En fait je me moque des étiquettes, « tournant » ou « pas tournant », « social-libéral » ou non, « social-démocrate » ou non. « Accélération ». « Amplification ». Ce qui m’importe, c’est le fond.

On peut disserter à l’envie sur ce que signifie être « social démocrate » , car il y a mille visages de la social-démocratie. Ce sont des beaux mots : « social » et démocrate » :

  • « social » : c’est faire œuvre sociale de redistribution des richesses aux salariés qui les créent,
  • « démocrate » : c’est respecter le Parlement, ne pas gouverner par ordonnances et votes bloqués.
  • Dans ce cas, je suis social, et démocrate, et socialiste !

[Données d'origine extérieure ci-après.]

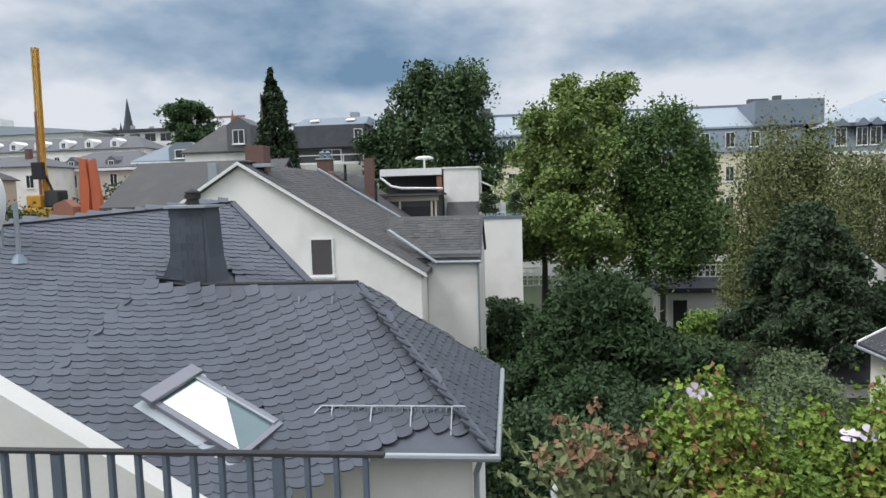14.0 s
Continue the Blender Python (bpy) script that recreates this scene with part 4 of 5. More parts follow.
for k, (x, y, h, r, m, n, l) in enumerate(((-0.6, 19.5, 5.2, 2.6, L_SHRUB, 12000, 0.16), (3.6, 22, 5.0, 2.6, L_SHRUB, 12000, 0.16), (5.4, 19.8, 5.2, 1.9, L_OLIVE, 12000, 0.13),
                                           (8.2, 24.5, 4.4, 1.8, L_OLIVE, 10000, 0.14), (1.2, 26, 4.0, 2.4, L_YEW, 8000, 0.2), (9.6, 40, 3.5, 1.5, L_LIGHT, 6000, 0.2),
                                           (10.8, 31.5, 3.4, 1.7, L_OLIVE, 9000, 0.16), (-1.6, 41, 4.4, 2.0, L_SHRUB, 8000, 0.24), (6.2, 31, 4.4, 3.0, L_SHRUB, 9000, 0.2),
                                           (3.4, 15.5, 3.6, 2.6, L_SHRUB, 9000, 0.14), (8.0, 14.5, 3.4, 2.6, L_SHRUB, 9000, 0.14), 
                                           (-3.0, 26.5, 4.4, 2.2, L_FIR, 6000, 0.2), (21.5, 44, 4.6, 2.4, L_SHRUB, 6000, 0.24), 
                                           (17.5, 66, 9.5, 4.0, L_ROBIN, 9000, 0.34))):
    tree("shrub", "dense green garden shrub", x, y, G, h, r, m, n, l, 100 + k, shape="dome", clump=0.42, bare=0.02, trunk=0.08, cat="shrub")

sn_ = thing("bare_branch", "pale bare crooked branch leaning from the conifer", "branch", 13.4, 35.2, G)
part("branch", tube(B(), [(0, 0, -0.1), (-0.1, 0, 1.2), (0.5, 0.1, 2.0), (0.7, 0, 2.7), (1.5, 0.1, 3.3)], 0.13, 7, 0.04), M_PALEBARK, sn_, smooth=True)
part("twig", tube(B(), [(0.6, 0.05, 2.4), (1.2, 0, 2.6), (1.9, 0.1, 2.5)], 0.05, 6, 0.015), M_PALEBARK, sn_, smooth=True)


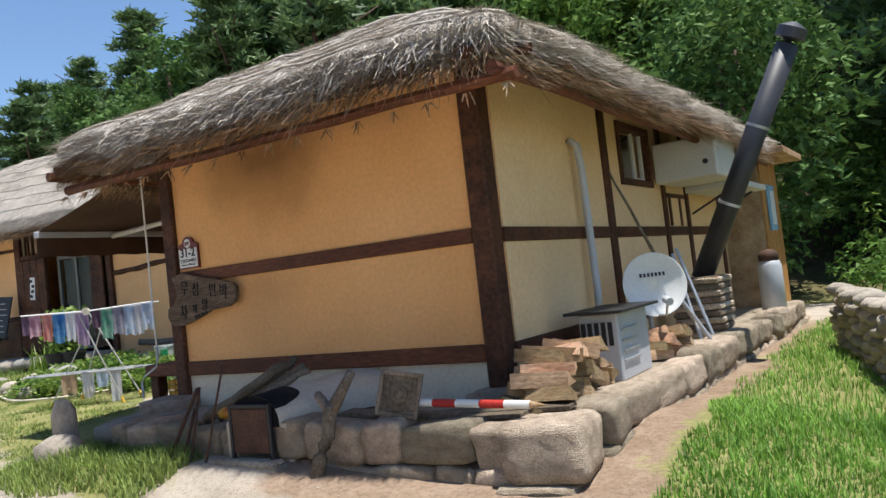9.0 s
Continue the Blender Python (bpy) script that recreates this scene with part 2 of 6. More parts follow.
def sunlit_tone(m, c_lit, y0, y1):
    """Mixes another tone in along the sheet's length, painting its sunlit part."""
    nd, lk = m.node_tree.nodes, m.node_tree.links.new
    b = nd["Principled BSDF"]
    src = b.inputs["Base Color"].links[0].from_socket
    tc, sp, mr, ns, ad, mx = (nd.new("ShaderNode" + k) for k in ("TexCoord", "SeparateXYZ", "MapRange", "TexNoise", "Math", "Mix"))
    ns.inputs["Scale"].default_value = 1.3
    lk(tc.outputs["Object"], sp.inputs[0])
    lk(tc.outputs["Object"], ns.inputs["Vector"])
    lk(sp.outputs["Y"], ad.inputs[0])
    lk(ns.outputs["Fac"], ad.inputs[1])
    lk(ad.outputs[0], mr.inputs["Value"])
    mr.inputs["From Min"].default_value, mr.inputs["From Max"].default_value = y0, y1
    mx.data_type = "RGBA"
    mx.inputs["B"].default_value = (*c_lit, 1)
    lk(mr.outputs[0], mx.inputs["Factor"])
    lk(src, mx.inputs["A"])
    lk(mx.outputs["Result"], b.inputs["Base Color"])


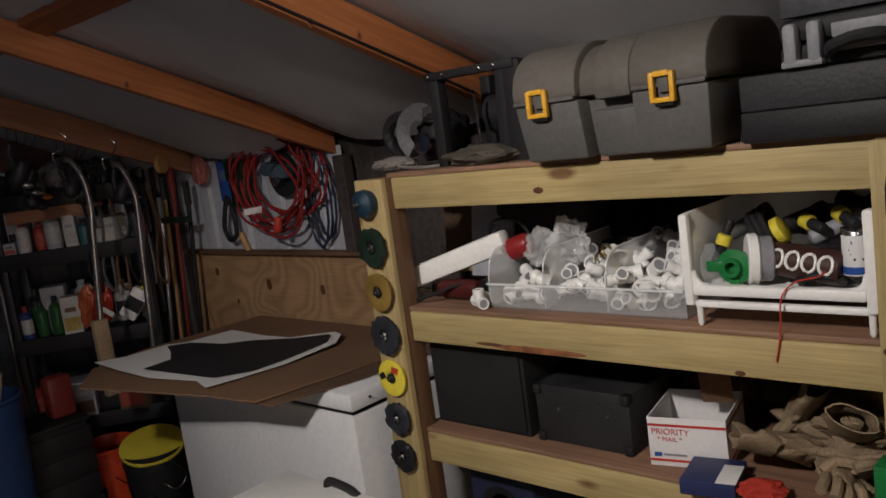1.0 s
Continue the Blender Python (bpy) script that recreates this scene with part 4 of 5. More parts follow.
def glove(m, mat, label):
    g = thing("work_glove", label, "glove", m=m, group="work gloves in the pile")
    seed = rng.uniform(0, 50)
    bm = blob(0.06, seed, 0.75, 1.25, 0.45, 0.3, 4, 1.8)
    part("palm", bm, mat, g)
    cuff = tube(bmesh.new(), smooth_path([(0, 0.04, 0), (0, 0.07, 0.002), (0, 0.10, 0.003), (0, 0.128, 0)], 3), 0.05, 18)
    bmesh.ops.delete(cuff, geom=[f for f in cuff.faces if len(f.verts) > 4], context="FACES_ONLY")
    for v in cuff.verts:
        wob = noise.noise(v.co * 26 + Vector((seed, 0, 0)))
        v.co.x *= 1 + 0.25 * wob
        v.co.z = v.co.z * (0.42 + 0.2 * wob) + 0.022 + 0.008 * wob
        v.co.y += 0.012 * wob
    bmesh.ops.solidify(cuff, geom=cuff.faces[:], thickness=0.003)
    part("cuff", cuff, mat, g)
    for k in range(4):
        x = -0.036 + 0.024 * k
        part("finger", T([(x * 0.8, -0.04, 0.025), (x, -0.085, 0.03 + 0.008 * (k % 2)), (x * 1.15, -0.115 - 0.01 * (k in (1, 2)), 0.022)], 0.0115, 8, 3), mat, g)
    part("thumb", T([(0.035, 0.0, 0.02), (0.06, -0.025, 0.022), (0.068, -0.055, 0.018)], 0.013, 8, 3), mat, g)
    return g


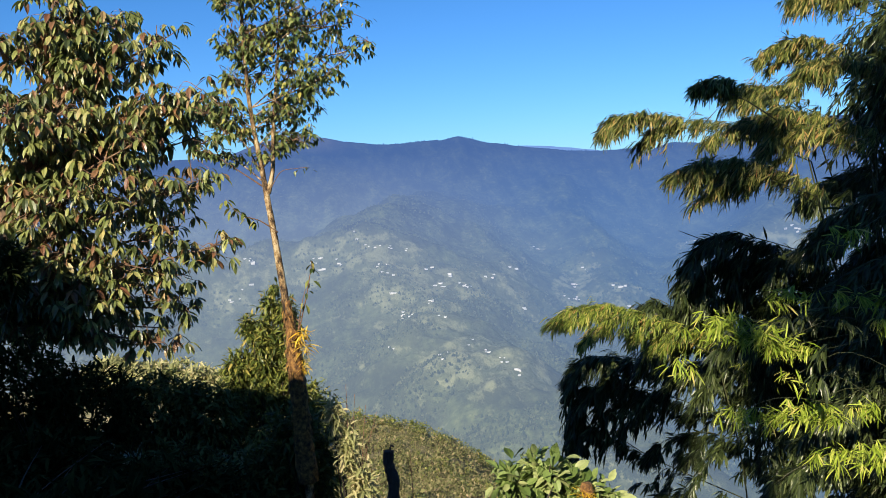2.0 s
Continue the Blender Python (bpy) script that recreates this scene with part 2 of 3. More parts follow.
# ---- mesh helpers ----
rng = np.random.default_rng(7)


def mesh_of(name, verts, faces, material, smooth=False):
    me = bpy.data.meshes.new(name)
    me.from_pydata(np.asarray(verts, float).tolist(), [], [tuple(map(int, f)) for f in faces])
    me.materials.append(material)
    if smooth:
        me.polygons.foreach_set("use_smooth", [True] * len(me.polygons))
    me.update()
    return me


def part(name, me, parent=None, label="", kind=""):
    ob = new(name, me)
    ob.parent = parent
    return tagged(ob, label=label, kind=kind)


def thing(name, label, category, group=""):
    ob = new(name)
    ob.empty_display_size = 0.2
    return tagged(ob, label, category, group)


def unit(v):
    v = np.asarray(v, float)
    return v / np.maximum(np.linalg.norm(v, axis=-1, keepdims=True), 1e-9)


def leaf_shape(width=0.35, fold=0.25, droop=0.25, stations=3, widest=0.45):
    """One blade of length 1 along +y, folded along its midrib, bending down towards the tip."""
    v, f = [(0, 0, 0)], []
    for i in range(1, stations + 1):
        s = i / (stations + 1)
        w = width / 2 * math.sin(math.pi * s ** (math.log(0.5) / math.log(widest))) ** 0.8
        z = -droop * s * s
        v += [(-w, s, z + fold * w), (0, s, z), (w, s, z + fold * w)]
    v.append((0, 1, -droop))
    f += [(0, 2, 1), (0, 3, 2)]
    for i in range(stations - 1):
        a = 1 + 3 * i
        f += [(a, a + 1, a + 4, a + 3), (a + 1, a + 2, a + 5, a + 4)]
    a, t = 1 + 3 * (stations - 1), len(v) - 1
    f += [(a, a + 1, t), (a + 1, a + 2, t)]
    return np.array(v, float), f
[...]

    On a souvent dit que la social-démocratie, c’était un compromis social, d’où l’utilisation fréquente dans l’histoire des mots de « pacte social », de « compromis historique », de « contrat social », etc. Une sorte de collaboration institutionnalisée entre classes sociales opposées.

    Quelqu’un vient d’expliquer que ce que le Président Hollande a dit hier n’était pas nouveau, ça suivait la longue histoire de la gauche et de ses « compromis » de 1981-83 à 1988 et aujourd’hui… Du choix des nationalisations partielles, à celui du « traitement social du chômage », jusqu’au « pacte de compétitivité » d’aujourd’hui…

    En oubliant au passage Lionel Jospin et les 35 h, car à l’époque on a imposé par la loi une réduction du temps de travail, qui a réussi : les patrons ont hurlé, Jean Gandois a même démissionné de la présidence du CNPF [qui s’appelle aujourd’hui le MEDEF] sur le parvis de Matignon le 10 octobre 1997 en hurlant qu’il avait été « berné » et en appelant de ses vœux que soient nommés « des tueurs » à sa place. Ils ont « déclaré la guerre au gouvernement Jospin », mais ce fut le seul moment dans l’histoire de la gauche, en 30 ans, où on a fait reculer le chômage de masse. Sans les 35 h nous aurions au moins 400 000 chômeurs de plus aujourd’hui.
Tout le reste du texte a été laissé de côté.